Speaker
Description
The proposed project is focusing on the acceptor removal process (ARP) in the irradiated gain layer of LGAD sensors, aiming to understand it and parametrize it for various content of B, C and O impurities and irradiation fluences, in order to find proper defect engineering solutions to maximize the radiation hardness of the gain layers. The studies performed so far on LGAds show that in the p+ layer of LGADs, the ARP can result in a complete disappearance of the gain at 1MeV neutron equivalent fluences higher than 2x1015 cm-2. As major obstacles preventing the achievement of enough knowledge for characterizing and proposing feasible solutions for improving the performance of the gain layers in LGADS are:
(i) the impossibility of performing the needed investigations after high irradiation fluences in the gain layer only, and determine the defects depth profile caused by B and C implantations in the p+ gain layer. This can be usually performed with DLTS when the applied voltage falls entirely only on the gain layer. However, in structures like LGAD, with Boron doped layers of different resistivity, the highly doped gain layer and the low doped bulk, DLTS cannot be applied. The only applicable method in LGAD structures is TSC which can evidence only overall signals generated by all the layers in LGAD devices, including possible also the contribution from the highly B-doped back contact, making the gain layer’ ARP characterization not reliable. In addition, by TSC one cannot follow a depth profile of the defects containing implanted impurities. Therefore, a reliable, comprehensive characterization of the gain layer after large fluences cannot be performed on LGAD structures. To characterize the ARP in the gain layer of LGADs one needs special samples containing only the gain layer. Such samples are to be produced via the present common project within RD50.
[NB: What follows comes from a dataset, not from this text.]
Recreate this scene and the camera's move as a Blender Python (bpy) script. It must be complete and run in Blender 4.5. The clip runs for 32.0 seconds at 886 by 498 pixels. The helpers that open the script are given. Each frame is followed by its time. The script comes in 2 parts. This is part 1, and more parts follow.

(ii) the bistability of a B-containing defect with a donor level at about 0.27 eV from conduction band of Silicon (generally attributed to the BiOi complex), measurable in only one of the two configurations – the BiOiA(0/+). This leads to an underestimation of the defect generation rate, gBiOi, and to a discrepancy with the Boron removal rate, gB, as estimated from CV/IV characteristics and used further for modelling the ARP. In addition, there are long time variations of both gBiOi and gB once the samples are exposed even shortly to the ambient light when manipulate them prior to start of the measurements.
For an undoubtful characterization of the ARP process in the gain layer of the LGADs and understand the gain loss in such structures, special samples, mimicking the gain layer in the presence of different amounts of B, O and C impurities, has to be fabricated and studied. CZ and FZ silicon wafers are preferred to start with because the B and O impurities are homogeneously distributed in the bulk of the samples. The variation of C content will be achieved by implantation.